NHS England’s new guidance sets out 16 national medicines optimisation opportunities for 2023/24, and signposts to best practice resources to support implementation. NHS England recommends that ICBs choose at least five medicines optimisation opportunities.  

What does Industry need to know and do following publication of this guidance?  

Here are a few of our thoughts: 

  • Start with thorough analysis of the issue: Before rushing to fix the problem of variation in uptake of NICE approved medicines between and within ICSs, we must understand the differing barriers to low uptake in local systems, and map the opportunities, including accounting for why previous initiatives may have fallen short of ambitions.  
  • Demonstrate value across the whole patient pathway: Demonstrating value to the entire system has never been more important, as the savings should be better realised at ICS level, and therefore secondary impacts may hold greater weight. Where specialised services will be delegated to ICSs, it is important this optimisation guidance is implemented with regard to these forthcoming changes a detailed review and re-design of patient pathways is anticipated after the transition in commissioning responsibilities.  
  • Empowering patients and clinicians, and incentivising primary and secondary care structures to support implementation: NHSE highlights shared decision-making and the use of local financial incentives as levers to support successful implementation but includes limited further detail. Understanding a patient’s preferences for different treatments and empowering patients from all backgrounds to have open dialogue with their clinicians can help to improve timeliness for starting, substituting, tapering, and stopping medicines.
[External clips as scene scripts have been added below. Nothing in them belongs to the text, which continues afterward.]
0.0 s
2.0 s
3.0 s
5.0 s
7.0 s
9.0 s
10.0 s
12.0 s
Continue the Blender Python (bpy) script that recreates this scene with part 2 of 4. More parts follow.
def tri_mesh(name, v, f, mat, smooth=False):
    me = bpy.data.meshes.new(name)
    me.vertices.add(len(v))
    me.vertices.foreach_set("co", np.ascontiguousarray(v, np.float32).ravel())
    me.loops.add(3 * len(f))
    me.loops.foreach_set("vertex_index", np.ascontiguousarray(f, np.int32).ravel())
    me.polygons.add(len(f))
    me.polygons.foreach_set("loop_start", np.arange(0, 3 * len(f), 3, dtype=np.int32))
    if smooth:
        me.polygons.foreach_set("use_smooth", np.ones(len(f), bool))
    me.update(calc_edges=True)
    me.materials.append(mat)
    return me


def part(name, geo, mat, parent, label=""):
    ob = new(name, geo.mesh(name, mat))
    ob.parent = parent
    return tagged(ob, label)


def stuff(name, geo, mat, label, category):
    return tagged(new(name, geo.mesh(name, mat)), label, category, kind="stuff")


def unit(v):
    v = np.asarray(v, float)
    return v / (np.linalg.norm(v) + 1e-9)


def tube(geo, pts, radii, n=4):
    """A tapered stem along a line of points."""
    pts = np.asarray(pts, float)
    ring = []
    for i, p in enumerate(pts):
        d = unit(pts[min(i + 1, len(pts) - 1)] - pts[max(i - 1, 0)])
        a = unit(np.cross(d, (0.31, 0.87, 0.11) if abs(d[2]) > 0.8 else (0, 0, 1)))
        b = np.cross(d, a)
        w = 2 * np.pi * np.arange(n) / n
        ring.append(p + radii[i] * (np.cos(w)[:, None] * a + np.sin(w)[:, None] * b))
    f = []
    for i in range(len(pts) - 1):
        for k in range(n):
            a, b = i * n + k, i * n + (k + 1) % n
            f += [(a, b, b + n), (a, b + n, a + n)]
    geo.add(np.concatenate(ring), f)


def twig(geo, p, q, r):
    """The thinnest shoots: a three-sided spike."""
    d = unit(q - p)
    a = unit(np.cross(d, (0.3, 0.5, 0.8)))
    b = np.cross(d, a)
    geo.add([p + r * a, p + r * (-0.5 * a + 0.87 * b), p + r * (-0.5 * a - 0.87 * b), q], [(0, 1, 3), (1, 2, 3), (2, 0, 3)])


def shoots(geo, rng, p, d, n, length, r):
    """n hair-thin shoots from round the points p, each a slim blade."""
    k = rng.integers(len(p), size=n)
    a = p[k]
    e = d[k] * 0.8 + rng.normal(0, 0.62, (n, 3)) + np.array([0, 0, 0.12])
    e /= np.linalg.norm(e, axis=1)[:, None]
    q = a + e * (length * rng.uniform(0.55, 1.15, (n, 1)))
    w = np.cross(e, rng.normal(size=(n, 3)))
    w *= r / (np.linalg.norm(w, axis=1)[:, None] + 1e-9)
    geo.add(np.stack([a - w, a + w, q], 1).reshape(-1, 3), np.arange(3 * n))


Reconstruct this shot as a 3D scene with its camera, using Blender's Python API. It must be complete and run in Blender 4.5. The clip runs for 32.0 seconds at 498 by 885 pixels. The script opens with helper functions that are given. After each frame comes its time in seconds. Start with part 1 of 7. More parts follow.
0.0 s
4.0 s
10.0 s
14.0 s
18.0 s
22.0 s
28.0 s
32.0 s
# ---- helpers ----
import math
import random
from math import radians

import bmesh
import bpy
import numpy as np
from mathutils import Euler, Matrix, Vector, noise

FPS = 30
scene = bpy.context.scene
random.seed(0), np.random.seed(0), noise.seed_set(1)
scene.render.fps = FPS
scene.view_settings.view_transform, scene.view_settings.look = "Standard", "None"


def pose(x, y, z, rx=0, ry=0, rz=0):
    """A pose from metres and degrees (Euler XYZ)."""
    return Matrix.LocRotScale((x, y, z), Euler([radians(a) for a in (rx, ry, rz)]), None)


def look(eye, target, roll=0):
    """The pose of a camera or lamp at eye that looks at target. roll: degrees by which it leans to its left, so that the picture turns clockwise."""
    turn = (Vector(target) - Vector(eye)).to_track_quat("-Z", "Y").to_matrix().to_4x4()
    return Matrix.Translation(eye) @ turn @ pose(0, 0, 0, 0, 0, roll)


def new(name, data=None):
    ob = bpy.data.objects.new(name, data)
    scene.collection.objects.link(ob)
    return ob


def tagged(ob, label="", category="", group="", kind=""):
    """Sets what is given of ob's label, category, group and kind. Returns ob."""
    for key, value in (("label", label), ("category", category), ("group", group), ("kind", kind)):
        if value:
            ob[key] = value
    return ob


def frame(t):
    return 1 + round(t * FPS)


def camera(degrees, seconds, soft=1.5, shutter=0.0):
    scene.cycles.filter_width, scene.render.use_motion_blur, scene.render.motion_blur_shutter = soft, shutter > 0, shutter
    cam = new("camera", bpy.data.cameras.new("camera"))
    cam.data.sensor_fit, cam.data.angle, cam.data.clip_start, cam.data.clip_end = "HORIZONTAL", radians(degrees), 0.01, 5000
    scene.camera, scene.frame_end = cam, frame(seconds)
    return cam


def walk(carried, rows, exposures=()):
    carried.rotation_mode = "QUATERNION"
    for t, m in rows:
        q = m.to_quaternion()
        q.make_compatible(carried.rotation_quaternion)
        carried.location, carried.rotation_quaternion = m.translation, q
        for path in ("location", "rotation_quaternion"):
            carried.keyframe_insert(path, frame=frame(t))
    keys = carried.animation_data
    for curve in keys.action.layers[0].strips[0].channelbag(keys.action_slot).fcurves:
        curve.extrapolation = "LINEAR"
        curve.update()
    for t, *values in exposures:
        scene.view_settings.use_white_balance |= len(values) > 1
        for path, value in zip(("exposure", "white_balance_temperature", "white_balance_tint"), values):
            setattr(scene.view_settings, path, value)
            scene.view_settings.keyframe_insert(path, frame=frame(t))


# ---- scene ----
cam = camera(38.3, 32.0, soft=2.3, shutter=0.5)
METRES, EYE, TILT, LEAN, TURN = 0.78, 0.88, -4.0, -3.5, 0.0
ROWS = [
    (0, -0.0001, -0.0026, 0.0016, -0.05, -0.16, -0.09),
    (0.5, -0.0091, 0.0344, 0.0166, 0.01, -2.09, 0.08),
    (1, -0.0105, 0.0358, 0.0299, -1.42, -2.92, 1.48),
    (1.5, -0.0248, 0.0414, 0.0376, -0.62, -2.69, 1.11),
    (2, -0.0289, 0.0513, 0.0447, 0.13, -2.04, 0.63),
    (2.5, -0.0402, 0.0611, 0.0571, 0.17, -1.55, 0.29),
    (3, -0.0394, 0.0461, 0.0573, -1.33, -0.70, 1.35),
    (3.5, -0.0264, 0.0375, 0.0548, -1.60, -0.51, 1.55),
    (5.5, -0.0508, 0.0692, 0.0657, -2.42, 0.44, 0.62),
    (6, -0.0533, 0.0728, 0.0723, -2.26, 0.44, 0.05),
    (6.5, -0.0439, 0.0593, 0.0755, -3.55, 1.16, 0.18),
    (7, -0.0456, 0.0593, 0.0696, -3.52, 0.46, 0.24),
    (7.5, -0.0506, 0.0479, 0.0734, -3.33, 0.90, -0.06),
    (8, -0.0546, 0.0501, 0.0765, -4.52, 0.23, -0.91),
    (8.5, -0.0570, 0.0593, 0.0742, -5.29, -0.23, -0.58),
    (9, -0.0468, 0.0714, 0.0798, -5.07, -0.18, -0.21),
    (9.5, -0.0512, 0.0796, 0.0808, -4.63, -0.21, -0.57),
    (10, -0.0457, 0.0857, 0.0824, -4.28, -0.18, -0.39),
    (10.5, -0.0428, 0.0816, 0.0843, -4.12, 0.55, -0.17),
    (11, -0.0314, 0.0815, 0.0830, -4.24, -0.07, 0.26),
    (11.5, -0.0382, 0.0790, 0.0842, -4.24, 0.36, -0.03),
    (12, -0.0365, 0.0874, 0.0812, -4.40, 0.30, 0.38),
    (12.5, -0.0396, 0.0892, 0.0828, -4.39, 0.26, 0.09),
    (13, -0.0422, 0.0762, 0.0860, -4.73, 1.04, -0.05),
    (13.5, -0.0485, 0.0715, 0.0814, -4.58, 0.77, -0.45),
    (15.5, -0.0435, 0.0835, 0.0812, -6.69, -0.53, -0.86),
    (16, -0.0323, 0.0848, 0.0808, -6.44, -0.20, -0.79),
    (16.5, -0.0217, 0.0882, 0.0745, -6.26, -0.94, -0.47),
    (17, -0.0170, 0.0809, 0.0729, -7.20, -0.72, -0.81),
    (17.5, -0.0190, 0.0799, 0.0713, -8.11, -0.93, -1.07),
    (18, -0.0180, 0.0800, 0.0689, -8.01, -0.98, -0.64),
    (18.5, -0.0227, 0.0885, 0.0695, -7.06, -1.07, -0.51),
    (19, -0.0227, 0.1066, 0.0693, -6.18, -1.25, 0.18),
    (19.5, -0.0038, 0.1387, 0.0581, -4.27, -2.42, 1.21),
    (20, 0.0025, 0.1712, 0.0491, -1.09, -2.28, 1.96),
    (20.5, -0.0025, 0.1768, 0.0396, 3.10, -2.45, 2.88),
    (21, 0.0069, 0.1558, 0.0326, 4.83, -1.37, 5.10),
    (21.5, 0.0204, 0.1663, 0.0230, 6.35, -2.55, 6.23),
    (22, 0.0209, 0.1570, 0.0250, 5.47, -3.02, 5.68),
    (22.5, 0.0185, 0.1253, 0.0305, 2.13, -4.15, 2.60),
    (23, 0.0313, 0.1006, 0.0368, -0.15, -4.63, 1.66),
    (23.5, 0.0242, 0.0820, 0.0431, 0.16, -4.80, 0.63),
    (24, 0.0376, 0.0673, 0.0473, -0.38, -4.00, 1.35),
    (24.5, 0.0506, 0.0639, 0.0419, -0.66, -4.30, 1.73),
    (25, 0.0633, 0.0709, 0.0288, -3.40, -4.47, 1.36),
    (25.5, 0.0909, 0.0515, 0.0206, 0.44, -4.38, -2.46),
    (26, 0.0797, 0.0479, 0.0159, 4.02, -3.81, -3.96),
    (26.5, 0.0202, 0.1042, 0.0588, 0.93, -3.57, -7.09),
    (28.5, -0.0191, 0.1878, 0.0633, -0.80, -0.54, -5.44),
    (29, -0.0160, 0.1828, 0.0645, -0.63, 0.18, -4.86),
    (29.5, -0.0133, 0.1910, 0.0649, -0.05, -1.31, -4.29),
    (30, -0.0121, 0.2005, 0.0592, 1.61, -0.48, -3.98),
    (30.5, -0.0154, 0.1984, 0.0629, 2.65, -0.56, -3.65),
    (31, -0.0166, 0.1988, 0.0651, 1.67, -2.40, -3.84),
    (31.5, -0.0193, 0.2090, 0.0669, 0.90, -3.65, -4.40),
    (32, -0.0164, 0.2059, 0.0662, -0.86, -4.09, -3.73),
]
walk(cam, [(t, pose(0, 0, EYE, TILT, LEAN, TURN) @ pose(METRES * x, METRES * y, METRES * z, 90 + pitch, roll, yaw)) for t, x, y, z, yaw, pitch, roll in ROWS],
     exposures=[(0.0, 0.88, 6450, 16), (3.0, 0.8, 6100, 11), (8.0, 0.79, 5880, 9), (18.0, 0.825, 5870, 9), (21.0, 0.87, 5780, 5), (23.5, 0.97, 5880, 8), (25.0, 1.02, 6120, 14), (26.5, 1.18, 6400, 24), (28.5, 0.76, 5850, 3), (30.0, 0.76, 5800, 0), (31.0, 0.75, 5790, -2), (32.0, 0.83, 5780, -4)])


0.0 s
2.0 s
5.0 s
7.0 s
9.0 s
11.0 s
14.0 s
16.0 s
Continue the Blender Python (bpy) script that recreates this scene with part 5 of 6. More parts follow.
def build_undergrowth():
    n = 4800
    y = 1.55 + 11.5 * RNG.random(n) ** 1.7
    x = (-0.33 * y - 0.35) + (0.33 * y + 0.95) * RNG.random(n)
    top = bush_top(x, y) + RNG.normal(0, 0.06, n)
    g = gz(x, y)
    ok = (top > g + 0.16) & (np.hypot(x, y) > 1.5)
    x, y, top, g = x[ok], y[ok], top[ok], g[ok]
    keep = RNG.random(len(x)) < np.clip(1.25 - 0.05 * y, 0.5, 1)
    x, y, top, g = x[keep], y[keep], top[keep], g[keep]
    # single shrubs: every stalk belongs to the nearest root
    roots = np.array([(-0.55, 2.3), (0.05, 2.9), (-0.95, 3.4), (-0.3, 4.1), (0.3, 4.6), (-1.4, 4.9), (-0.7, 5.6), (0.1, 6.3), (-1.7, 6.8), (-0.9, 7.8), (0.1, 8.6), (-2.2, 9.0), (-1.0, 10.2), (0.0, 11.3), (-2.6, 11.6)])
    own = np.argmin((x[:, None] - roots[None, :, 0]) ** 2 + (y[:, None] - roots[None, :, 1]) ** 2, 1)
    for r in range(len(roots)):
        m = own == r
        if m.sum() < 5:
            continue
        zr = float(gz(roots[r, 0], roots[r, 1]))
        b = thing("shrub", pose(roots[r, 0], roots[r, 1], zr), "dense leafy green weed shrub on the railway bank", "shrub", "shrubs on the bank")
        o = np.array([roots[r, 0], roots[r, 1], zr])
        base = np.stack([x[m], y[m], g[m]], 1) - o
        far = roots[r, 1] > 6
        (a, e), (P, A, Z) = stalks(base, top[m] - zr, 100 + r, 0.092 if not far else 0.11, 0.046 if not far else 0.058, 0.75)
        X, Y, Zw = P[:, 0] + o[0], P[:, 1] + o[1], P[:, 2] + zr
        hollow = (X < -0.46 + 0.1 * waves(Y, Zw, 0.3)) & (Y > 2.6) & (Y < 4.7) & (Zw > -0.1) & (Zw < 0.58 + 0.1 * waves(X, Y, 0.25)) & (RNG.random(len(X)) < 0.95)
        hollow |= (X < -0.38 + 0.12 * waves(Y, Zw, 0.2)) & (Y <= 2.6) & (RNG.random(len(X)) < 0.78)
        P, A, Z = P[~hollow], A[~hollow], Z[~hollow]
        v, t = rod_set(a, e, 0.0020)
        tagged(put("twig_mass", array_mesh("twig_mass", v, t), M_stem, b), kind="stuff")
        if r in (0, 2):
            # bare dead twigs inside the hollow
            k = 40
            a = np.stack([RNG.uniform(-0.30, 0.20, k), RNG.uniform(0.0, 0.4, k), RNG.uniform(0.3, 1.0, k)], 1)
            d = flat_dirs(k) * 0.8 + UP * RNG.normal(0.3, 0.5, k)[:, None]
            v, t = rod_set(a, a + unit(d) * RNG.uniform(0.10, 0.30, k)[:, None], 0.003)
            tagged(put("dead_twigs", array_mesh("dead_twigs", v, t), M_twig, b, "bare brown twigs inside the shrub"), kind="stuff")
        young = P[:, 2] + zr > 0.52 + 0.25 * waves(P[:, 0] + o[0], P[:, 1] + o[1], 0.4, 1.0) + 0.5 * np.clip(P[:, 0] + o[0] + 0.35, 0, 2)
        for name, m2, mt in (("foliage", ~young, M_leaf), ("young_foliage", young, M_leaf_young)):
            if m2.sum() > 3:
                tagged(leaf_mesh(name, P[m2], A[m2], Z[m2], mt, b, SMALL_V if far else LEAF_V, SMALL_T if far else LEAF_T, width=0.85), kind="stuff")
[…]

A consultation on the future of the quality and outcomes framework (QOF), which targets GP practices, is due this summer and must consider tackling variation in access to medicines as a central objective – speculation of continued reduction in the number QOF indicators may mean fewer financial levers to support implementation.  
  • NHS regional teams are decision makers: Regional NHSE teams will support ICB leaders to select national medicines optimisation opportunities. Whilst ICBs will be accountable, prioritising engagement with both ICBs and NHS regional teams is key to having influence.
  • Sharing best practice can influence annual prioritisation of the 16 opportunities: NHSE encourages several routes to sharing examples or case studies with NHS regions to improve uptake of the most clinically and cost-effective medicines and inform the 16 opportunities. Priorities will be updated as required on an annual basis. From a health inequalities perspective, this is crucial to preventing a counter-intuitive postcode lottery.
  • The Innovation scorecard is set to become more detailed: As of April 2023, the scorecard now tracks regional variation in prescribing for certain groups of medicines at ICB level. NHSE will be ‘evolving it’ to measure uptake against the estimated eligible population at ICS level. More detail is required on how this will be used to drive accountability and course-correction.

As we look to implementation, many questions remain. Will we see ICSs prioritise the same five ‘opportunities’ and what does it mean for progress in the opportunities that are not selected? How should system partners tailor their approach to targeted interventions in each ICS, each with differing local barriers? Finally, what additional strategies can help ensure that healthcare inequalities are not exacerbated? The ambition is high and must be matched by collaborative action at national, regional and local levels.